Wednesday, August 26, 2015
Since 2007, city officials and local residents of Sumner, Miss., have worked together to reconcile a town that, 60 years ago, was the backdrop for an event that was a catalyst of the Civil Rights Movement.
In 1955, two white men (though more were involved), Roy Bryant and his half brother, J. W. Milam, murdered Emmett Till, a 14-year-old African American boy, in the Mississippi Delta near Money after Till whistled at Bryant's wife. The two men were acquitted for the murder the same year, but soon afterward, publicly admitted in Look Magazine to the crime. In 2007, members of the Emmett Till Memorial Commission, which the Tallahatchie Board of Supervisors appointed, issued a formal apology to the Till family for the incident.
Patrick Weems, a Jackson native, is the director of the Emmett Till Interpretive Center, which began as a project for the Emmett Till commission in 2012.
Weems transferred to the University of Mississippi a couple of weeks before Hurricane Katrina and says that he was shocked at the divided nature of the university. He created a group called Respect Mississippi to start conversations about why divisions exist in culture, such as separate fraternities for different races, and other social issues such as racism and segregation.
From there, he began working as a youth organizer for the William Winter Institute for Racial Reconciliation and developed the Summer Youth Institute, which is a two-week learning experience where participants do a civil-rights pilgrimage and then go home and do community projects. He earned his bachelor's degree in philosophy in 2009 and a master's degree in southern studies in 2014, both from UM.
Weems says he chose southern studies because it helped him with his identity, as well as to apply historical context. "Southern culture affects us all, and unless we understand that history, we're not going to understand ourselves," he says. "Just really getting deep into why religion is so important in the South, how politics have been shaped in the South, how race relations have been created and understanding the system."
The center seeks to use artwork as a tool to reach generations. Weems says one of its goals is to figure out how to move the community forward and create spaces for people to feel welcome to engage in conversations about race relations and the positive impact of the Civil Rights Movement.
Additionally, the interpretive center functions as a community center, serving the people who live in Tallahatchie County. There's a yoga class on Thursdays and a library in the back. The hope, Weems said, is that the center eventually functions fully as a museum and community center. Large panels explaining Till's story that focus on the trial in Sumner cover the center's walls, and staff or interns give tours that begin with a sentence-by-sentence reading of the 2007 apology. Weems believes that art allows the space for people to engage and not feel threatened.
"The idea is to begin to reframe how people think about Emmett Till," he says. "When people think of Emmett Till, they just think about the tragedy. They don't think about the implications and how it led to the beginning of the Civil Rights Movement."

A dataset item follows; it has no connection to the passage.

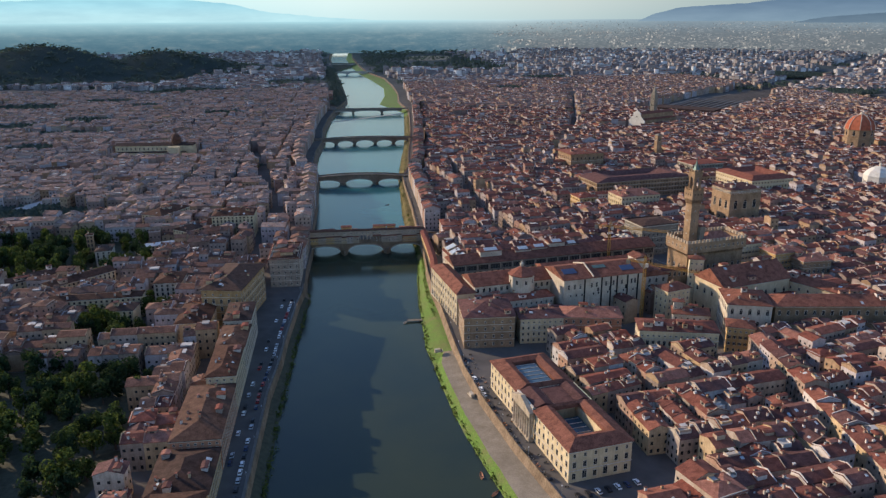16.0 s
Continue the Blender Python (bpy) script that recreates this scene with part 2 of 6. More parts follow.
def land_material():
    """Streets and yards of the town, turning into fields, woods and gardens further out."""
    m, nt, b = nodes_of("town_ground")
    p = coords(nt)
    paving = ramp_node(nt, noise_node(nt, p, 0.06, 6.0), [(0.3, (0.085, 0.08, 0.075)), (0.55, (0.12, 0.11, 0.10)), (0.75, (0.15, 0.135, 0.115))])
    # Far land is tinted bluish grey, haze put into the ground colour.
    hazy_field = ramp_node(nt, noise_node(nt, p, 0.0045, 7.0, 0.65), [(0.30, (0.045, 0.058, 0.058)), (0.48, (0.068, 0.080, 0.082)), (0.60, (0.10, 0.105, 0.107)), (0.72, (0.14, 0.14, 0.14))])
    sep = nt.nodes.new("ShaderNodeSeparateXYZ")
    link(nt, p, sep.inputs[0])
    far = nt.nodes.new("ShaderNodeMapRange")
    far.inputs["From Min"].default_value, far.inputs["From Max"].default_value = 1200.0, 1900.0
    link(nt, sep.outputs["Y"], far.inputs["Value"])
    link(nt, mix_node(nt, paving, hazy_field, far.outputs["Result"]), b.inputs["Base Color"])
    b.inputs["Roughness"].default_value = 0.95
    b.inputs["Specular IOR Level"].default_value = 0.03
    return m


M_LAND = land_material()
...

Currently, the Interpretive Center is looking for candidates for a two-year internship. This winter, Weems says the center plans to host a photography workshop, a week-long program dedicated to telling positive stories of the movement and community's legacy, for the internship. Next winter, the center will host a documentary project that lasts four weeks, where interns will help community members who lived through the Civil Rights Movement and were there during times of divide in Sumner tell their stories. The center will partner with Barefoot Workshops on the projects, an organization that aids in creating citizen-produced media for education and advocacy purposes. Weems hopes that by using participants from inside the community, the center can offer a new perspective on Emmett Till.
"Reconciliation begins by telling the truth, and that's a big piece of the mission of the Interpretive Center—how do we tell the truth, and how do we tell it honestly?" he asks.
On Aug. 29, the Emmett Till Interpretive Center will host a 60-year anniversary event from 2 p.m. to 4 p.m. That day, participants can tour places such as Bryant's Grocery, the store where Till whistled at Bryant's wife, the newly restored courthouse in Sumner and the Tallahatchie River near the site where Till's body was found. There isn't a fee for the event, but donations are accepted. The center is currently attempting to raise money to match a grant that will fund the workshops and art work for the center.
"We still have a lot of ways to go," Weems says. "The reality is that it's a little surprising that we exist. You see a lot of civil-rights museums in cities like Birmingham (or) Memphis ... so for us to exist in a town of 400 is pretty extraordinary."